Among the lines below, keep only those from the one containing "what is given" through the one containing "made[o] = o.copy()", and reproduce them exactly.

----------------------------------------

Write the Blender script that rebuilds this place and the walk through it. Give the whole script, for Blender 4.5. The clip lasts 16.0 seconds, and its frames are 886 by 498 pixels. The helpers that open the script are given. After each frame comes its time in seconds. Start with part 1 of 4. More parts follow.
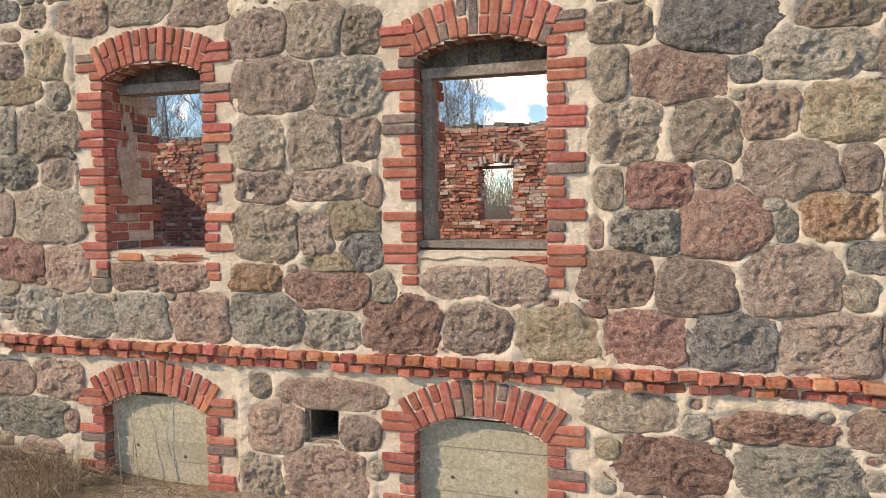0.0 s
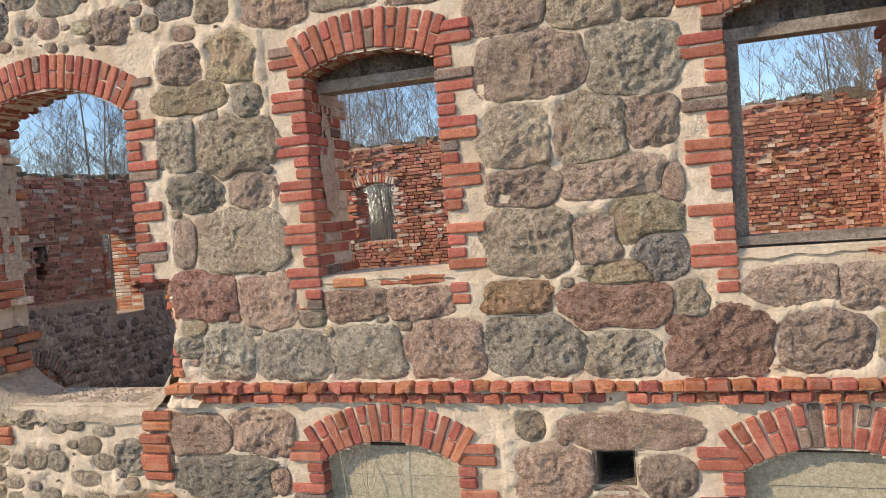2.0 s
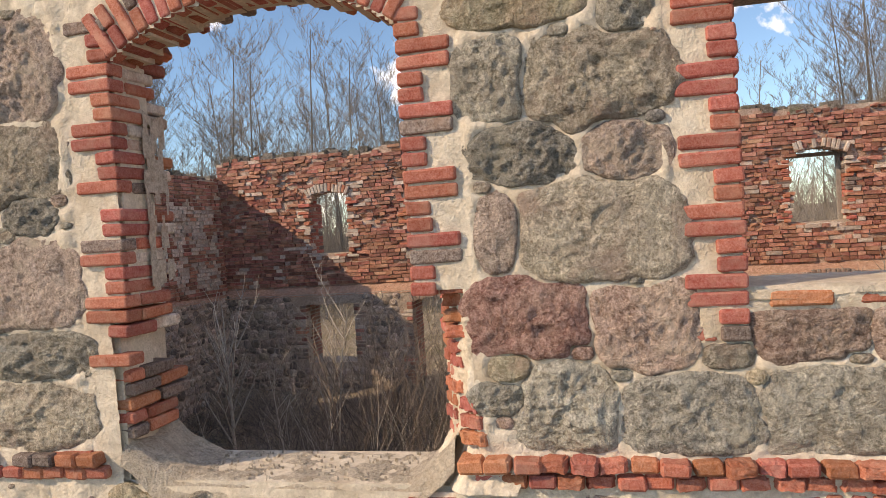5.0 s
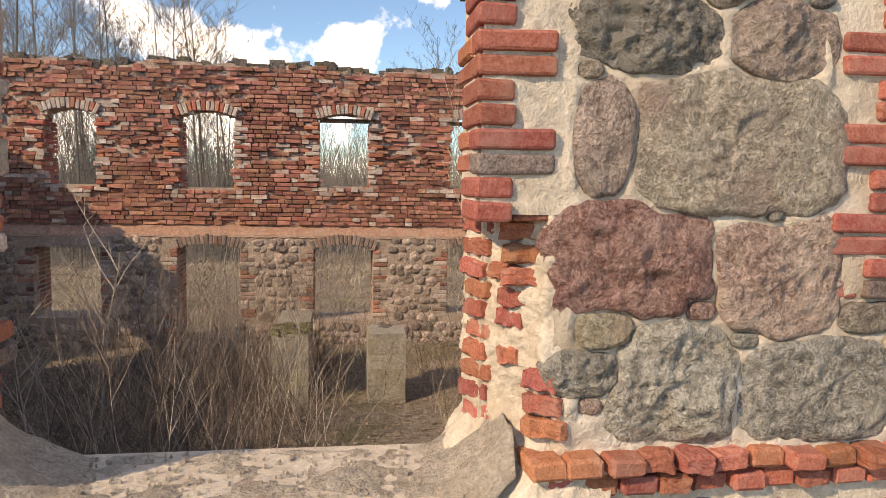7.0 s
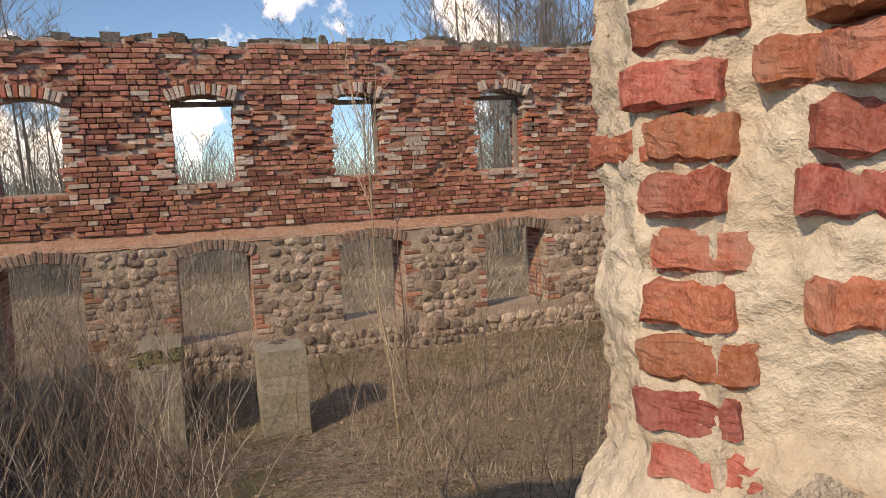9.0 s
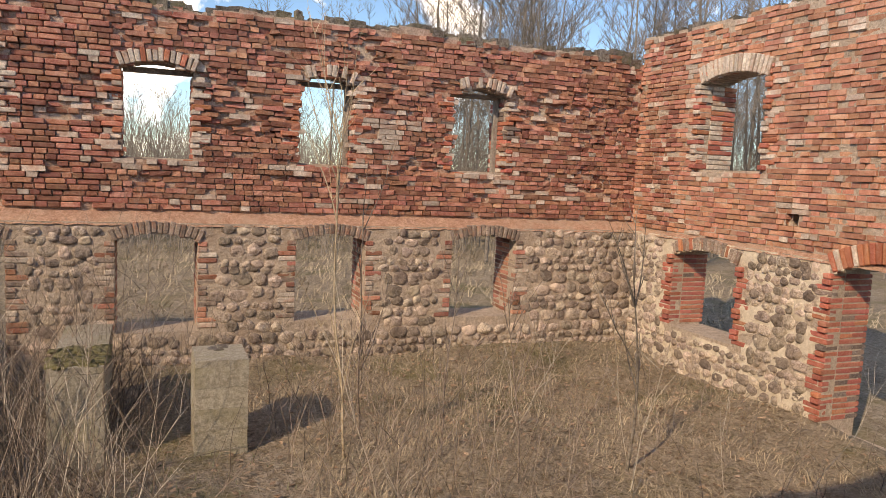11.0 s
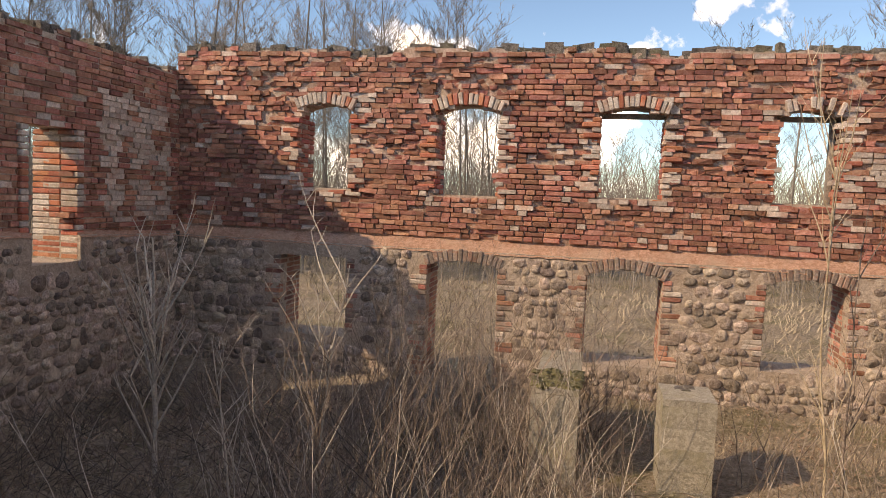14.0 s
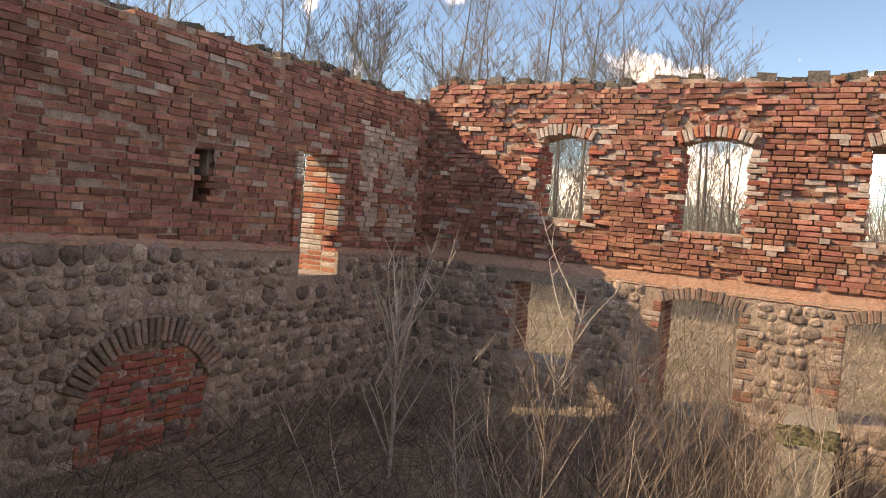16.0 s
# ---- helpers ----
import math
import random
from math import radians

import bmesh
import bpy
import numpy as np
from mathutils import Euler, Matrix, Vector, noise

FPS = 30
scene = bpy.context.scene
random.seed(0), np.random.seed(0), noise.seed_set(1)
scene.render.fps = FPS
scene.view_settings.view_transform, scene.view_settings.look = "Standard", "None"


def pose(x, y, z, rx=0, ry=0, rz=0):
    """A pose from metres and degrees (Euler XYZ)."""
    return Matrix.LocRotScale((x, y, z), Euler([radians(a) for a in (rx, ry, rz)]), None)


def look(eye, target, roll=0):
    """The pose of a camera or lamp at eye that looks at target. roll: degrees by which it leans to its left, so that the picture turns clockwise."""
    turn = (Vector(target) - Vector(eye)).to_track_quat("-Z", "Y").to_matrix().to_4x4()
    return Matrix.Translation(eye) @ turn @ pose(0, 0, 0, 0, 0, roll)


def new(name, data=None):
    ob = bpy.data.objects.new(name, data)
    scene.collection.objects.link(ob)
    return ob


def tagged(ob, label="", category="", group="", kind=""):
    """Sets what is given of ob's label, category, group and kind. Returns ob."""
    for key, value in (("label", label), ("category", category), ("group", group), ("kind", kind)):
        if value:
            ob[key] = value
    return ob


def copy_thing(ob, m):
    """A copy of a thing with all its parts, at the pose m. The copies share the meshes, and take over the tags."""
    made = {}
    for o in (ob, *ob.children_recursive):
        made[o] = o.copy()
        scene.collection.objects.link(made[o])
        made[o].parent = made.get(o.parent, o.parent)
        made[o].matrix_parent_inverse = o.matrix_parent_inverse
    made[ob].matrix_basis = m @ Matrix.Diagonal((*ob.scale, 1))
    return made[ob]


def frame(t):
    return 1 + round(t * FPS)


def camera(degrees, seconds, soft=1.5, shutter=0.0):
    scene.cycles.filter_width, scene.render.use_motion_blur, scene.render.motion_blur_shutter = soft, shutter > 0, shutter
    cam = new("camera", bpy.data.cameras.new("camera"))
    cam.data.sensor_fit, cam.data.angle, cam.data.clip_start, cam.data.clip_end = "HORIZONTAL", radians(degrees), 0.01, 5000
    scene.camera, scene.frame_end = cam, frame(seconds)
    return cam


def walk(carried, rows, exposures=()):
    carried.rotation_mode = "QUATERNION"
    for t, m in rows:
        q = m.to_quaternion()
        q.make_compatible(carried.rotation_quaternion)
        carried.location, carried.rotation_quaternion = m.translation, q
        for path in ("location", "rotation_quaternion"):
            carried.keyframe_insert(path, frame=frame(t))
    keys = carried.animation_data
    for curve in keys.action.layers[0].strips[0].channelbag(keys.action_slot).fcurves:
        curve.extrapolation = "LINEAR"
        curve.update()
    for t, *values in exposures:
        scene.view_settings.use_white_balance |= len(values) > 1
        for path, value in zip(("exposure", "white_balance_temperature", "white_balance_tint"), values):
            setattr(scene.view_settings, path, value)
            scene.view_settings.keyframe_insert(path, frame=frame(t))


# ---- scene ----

----------------------------------------

#### Output of the task:
    """Sets what is given of ob's label, category, group and kind. Returns ob."""
    for key, value in (("label", label), ("category", category), ("group", group), ("kind", kind)):
        if value:
            ob[key] = value
    return ob


def copy_thing(ob, m):
    """A copy of a thing with all its parts, at the pose m. The copies share the meshes, and take over the tags."""
    made = {}
    for o in (ob, *ob.children_recursive):
        made[o] = o.copy()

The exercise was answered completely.